Mighty Well was one of 21 finalists selected for the prestigious program, which received more than 3,000 applications from female founders and entrepreneurs from across the globe.

“A legacy brand recognizing us for this new category of fashion is huge validator for us."

“Old boys clubs have been around for hundreds of years, but I feel like women are really in a place to empower each other and stick their necks out for other women,” Levy told Rhode Island Inno. “The program is so laser-focused on female entrepreneurs and struggles that are unique to us.”

The initiative, which came with a $30,000, zero equity grant, began back in January and included intense mentorship and guidance from all-star entrepreneurs.

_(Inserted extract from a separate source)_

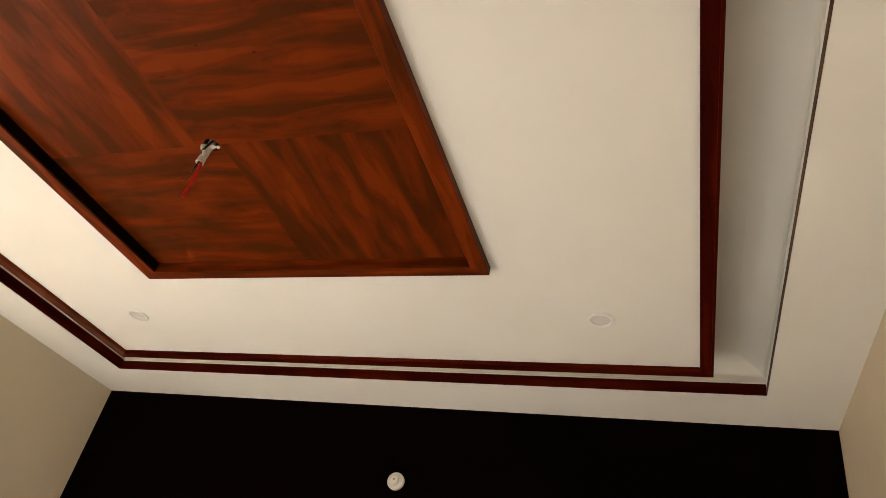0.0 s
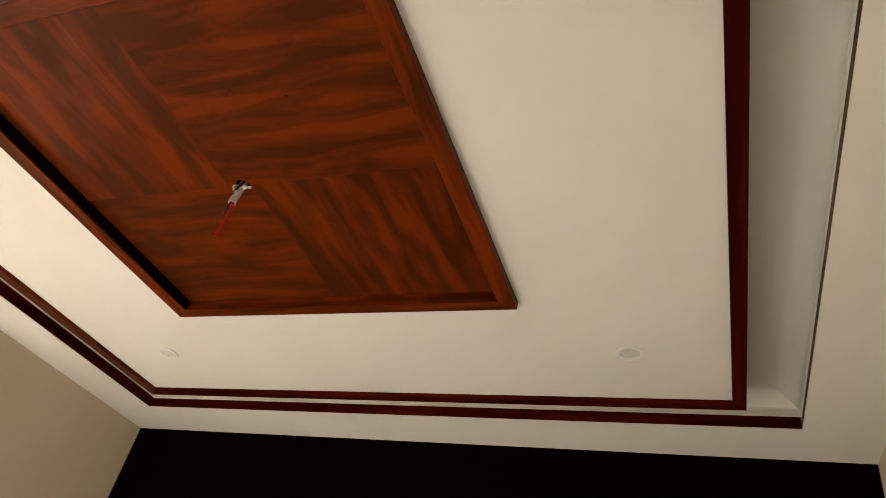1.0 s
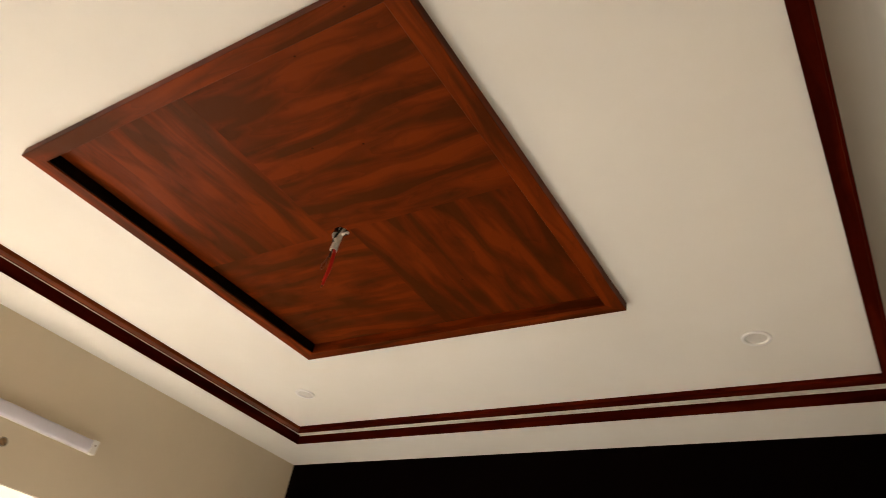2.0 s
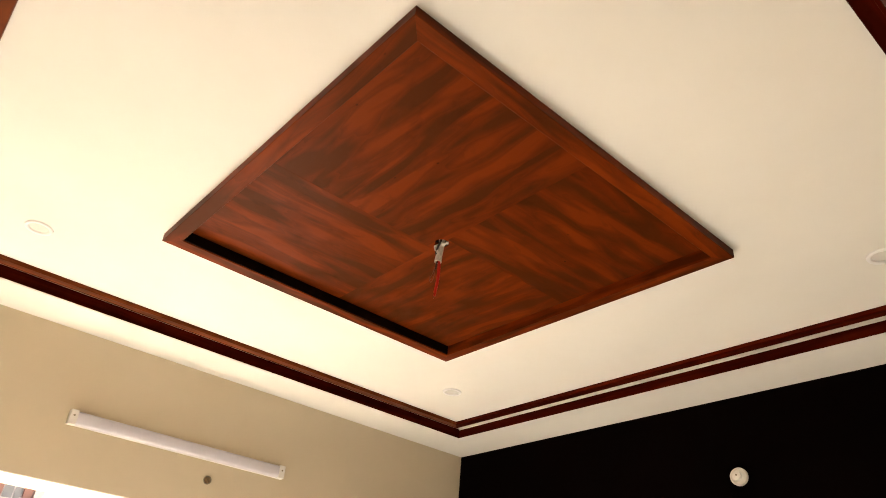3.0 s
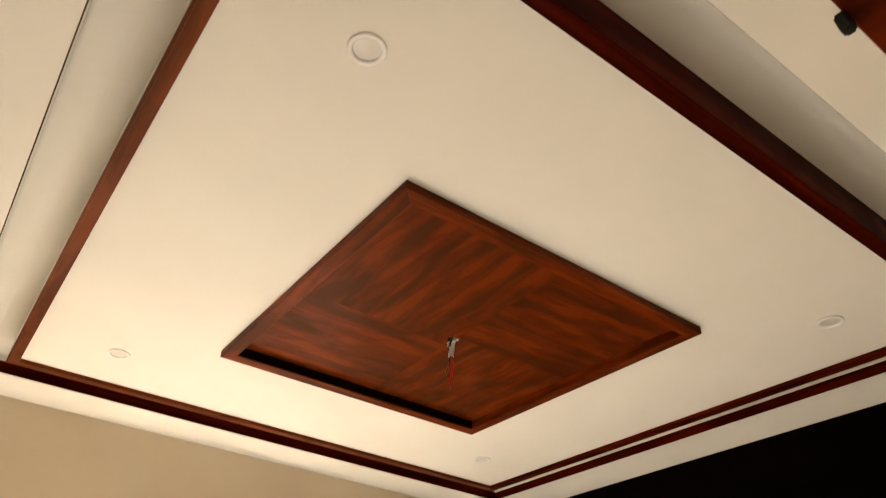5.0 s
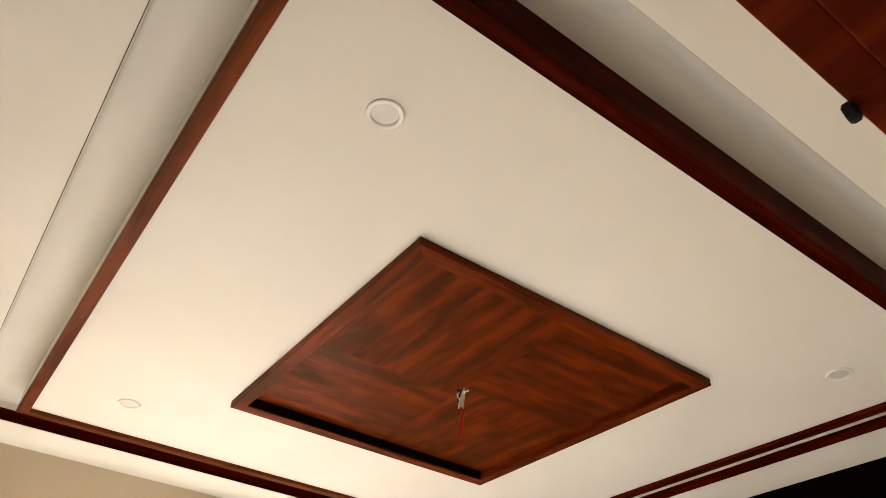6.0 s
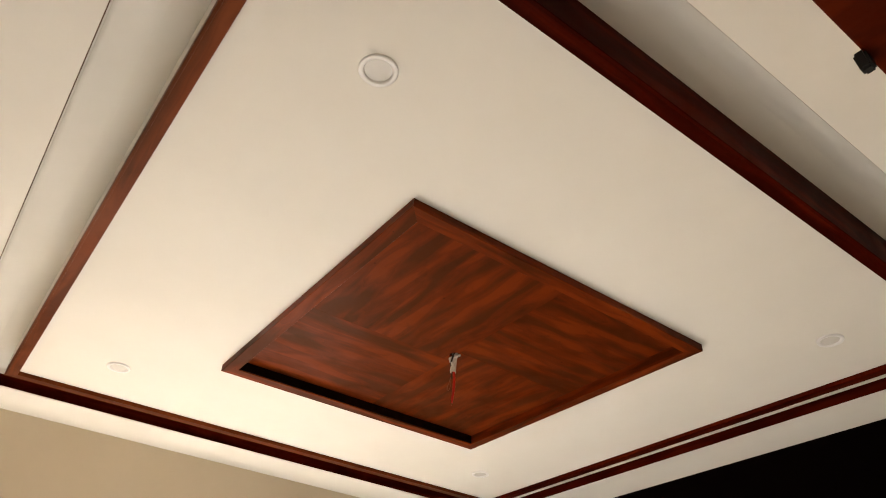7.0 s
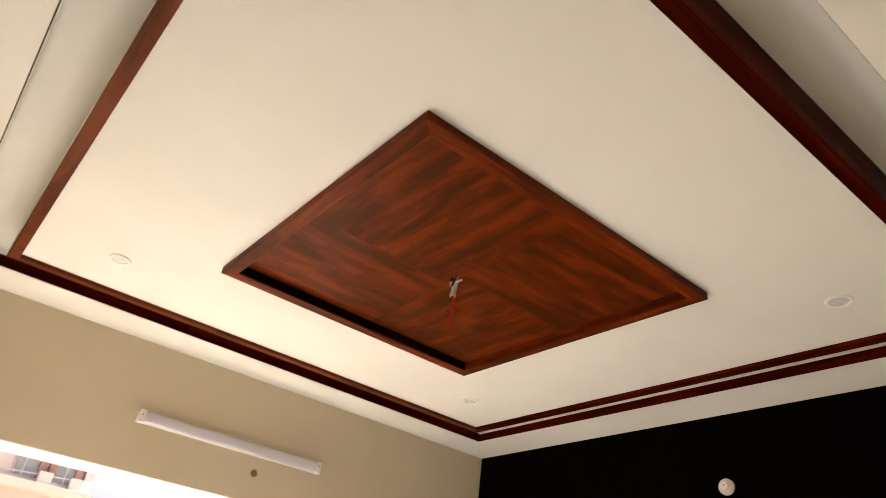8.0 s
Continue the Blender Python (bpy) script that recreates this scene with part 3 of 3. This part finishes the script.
for yy, s in ((ya, 1), (yb, -1)):
    bm = bmesh.new()
    box(bm, FX, FX + 0.060, min(yy - s * 0.058, yy), max(yy - s * 0.058, yy), 0.0, zh - 0.0365, bevel=0.004)
    box(bm, FX + 0.0605, FX + 0.125, min(yy - s * 0.058, yy + s * 0.016), max(yy - s * 0.058, yy + s * 0.016), 0.0, zh - 0.0365, bevel=0.004)
    part("jamb", bm, DOOR, dw)
bm = boxed(FX - 0.012, FX + 0.004, -2.950, -2.916, zh - 0.044, zh - 0.0205)
for v in bm.verts:
    if v.co.z < zh - 0.03:
        v.co.y = -2.930 + (v.co.y + 2.930) * 0.45
bmesh.ops.bevel(bm, geom=bm.edges[:], offset=0.003, segments=2, affect="EDGES")
part("bolt_keeper", bm, BLACK, dw, "small black iron bolt keeper")

# the hall behind the doorway, plain walls that close the place
bm = bmesh.new()
box(bm, W + 0.2, 9.2, 0.0, 0.2, 0, 3.05)
box(bm, W + 0.2, 9.2, -7.2, -7.0, 0, 3.05)
box(bm, 9.0, 9.2, -7.0, 0.0, 0, 3.05)
box(bm, W, W + 0.2, -7.0, -D - 0.2, 0, 3.05)
tagged(part("wall_hall", bm, BEIGE), "plain beige walls of the hall behind the doorway", "wall", kind="structure")
tagged(part("floor_hall", boxed(W + 0.1, 9.2, -7.2, 0.2, -0.15, -0.001), FLOOR), "plain pale tiled floor of the hall", "floor", kind="structure")
tagged(part("ceiling_hall", boxed(W + 0.2, 9.2, -7.2, 0.2, 2.95, 3.06), WHITE), "plain white ceiling of the hall", "ceiling", kind="structure")

# ---- outside ----
ground = tagged(part("ground", boxed(-900, -0.231, -900, 900, -3.4, -3.2), DUST), "dusty pale ground outside", "ground", kind="structure")


def facade():
    X = -34.0
    house = empty("apartment_building", (X - 5, -6.0, -3.2), label="pink apartment building with brick-red window bays", category="building")
    for a, b in ((-30.0, -3.2), (-0.2, 1.05), (4.35, 4.75)):
        part("wall_pier", boxed(X - 10, X, a, b, -3.2, 12.6), PINK, house)
    for a, b in ((-3.2, -0.2), (1.05, 4.35)):
        part("back_wall", boxed(X - 10, X - 0.35, a, b, -3.2, 12.6), PINK, house)
        for z in (-3.2, -0.2, 2.9, 6.0, 9.1):
            part("spandrel", boxed(X - 0.349, X, a, b, z, z + 0.55), PINK, house)
    part("roof", boxed(X - 10.4, X + 0.4, -30.3, 5.0, 12.6, 12.9), LEDGE, house, "cream roof slab")
    for z in (-0.2, 2.9, 6.0, 9.1):
        part("ledge", boxed(X, X + 0.5, -3.3, 4.8, z + 0.02, z + 0.36, bevel=0.02), LEDGE, house, "cream ledge")
        for a, b, mid in ((1.32, 2.25, 1.66), (3.05, 3.90, 3.52)):
            win = part("window", boxed(X - 0.33, X - 0.26, a, b, z + 0.55, z + 1.95), ALU, house)
            for p, q in ((a + 0.03, mid - 0.03), (mid + 0.03, b - 0.03)):
                part("pane", boxed(X - 0.259, X - 0.235, p, q, z + 0.6, z + 1.9), SHADEGREY, win)
        for a, b in ((2.27, 2.60), (2.72, 3.03), (3.92, 4.28)):
            part("red_panel", boxed(X - 0.348, X - 0.12, a, b, z + 0.552, z + 2.5), BRICKRED, house, "brick-red panel in a bay")
        # this panel's brick red stands in for the shade of an open recess
        part("red_panel", boxed(X - 0.348, X - 0.2, -3.1, -0.45, z + 1.0, z + 2.1), BRICKRED, house, "brick-red panel in a bay")
        part("balcony_front", boxed(X - 0.1, X + 0.05, -3.2, -0.2, z + 0.551, z + 0.75), PINK, house)
        part("cable", tube(bend([(X + 0.02, -3.25, z + 0.47), (X + 0.12, 1.4, z + 0.70), (X + 0.12, 4.2, z + 0.85), (X + 0.02, 4.72, z + 0.89)]), 0.028, 8), ALU, house, "pale cable strung along the front")
        for a in (2.30, 3.72):
            part("outdoor_unit", boxed(X + 0.02, X + 0.35, a, a + 0.62, z + 0.361, z + 0.90, bevel=0.02), ALU, house, "white boxed outdoor unit on the ledge")


facade()

# ---- floor tiles ----
for ix in range(7):
    for iy in range(7):
        x0, y0 = 0.003 + ix * 0.6, -0.6 - iy * 0.6
        x1, y1 = min(x0 + 0.597, W - 0.003), y0 + 0.597
        y0 = max(y0, -D + 0.003)
        if x1 - x0 < 0.02 or y1 - y0 < 0.02:
            continue
        part("tile", boxed(x0, x1, y0, y1, -0.0038, 0.0), FLOOR, part_floor)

The initiative provided Mighty Well with due diligence from Ernst and Young, weekly coaching from a mentor (who happened to be Marc Van Pappelendam, the former vice president of Nike in the European Union) and helped the company create a business plan, which Mighty Well hadn’t previously done.

The initiative culminated with a week-long conference in San Francisco that included numerous sessions for the founders, time to network with one another and an awards ceremony.

The Cartier Women’s Initiative is one of several programs, initiatives and accelerators that Levy and Mighty Well have gone through.

The company has also completed the Women Innovating Now program at Babson College, MassChallenge and is also currently going through a program run by Morgan Stanley.

“One of the challenges still for women is access to capital, so our reason for doing these programs has been accessing capital and networks we don't have access to otherwise,” said Levy.

The people Levy has met and resources she has gained have been extremely helpful as the company has begun to further scale.

Mighty Well’s first product was a fashionable catheter cover, but has since released three other products. These include a special jacket designed specifically for breast cancer patients and a backpack with an insulated compartment that can store medications to be kept cold.

More products are on the way, and the company is in the early stages of raising a $1.5 million round.

Although going through Cartier has been extremely helpful in preparing for the new funding round and next stage of growth, Levy said it has also further proved to her that the company has huge potential.

“In terms of doing Cartier, besides the grant, the main reason we wanted to do this was that a luxury and established brand recognized [that] we are helping to pioneer a new segment of the fashion industry that is called adaptive wear,” she said. “A legacy brand recognizing us for this new category of fashion is huge validator for us."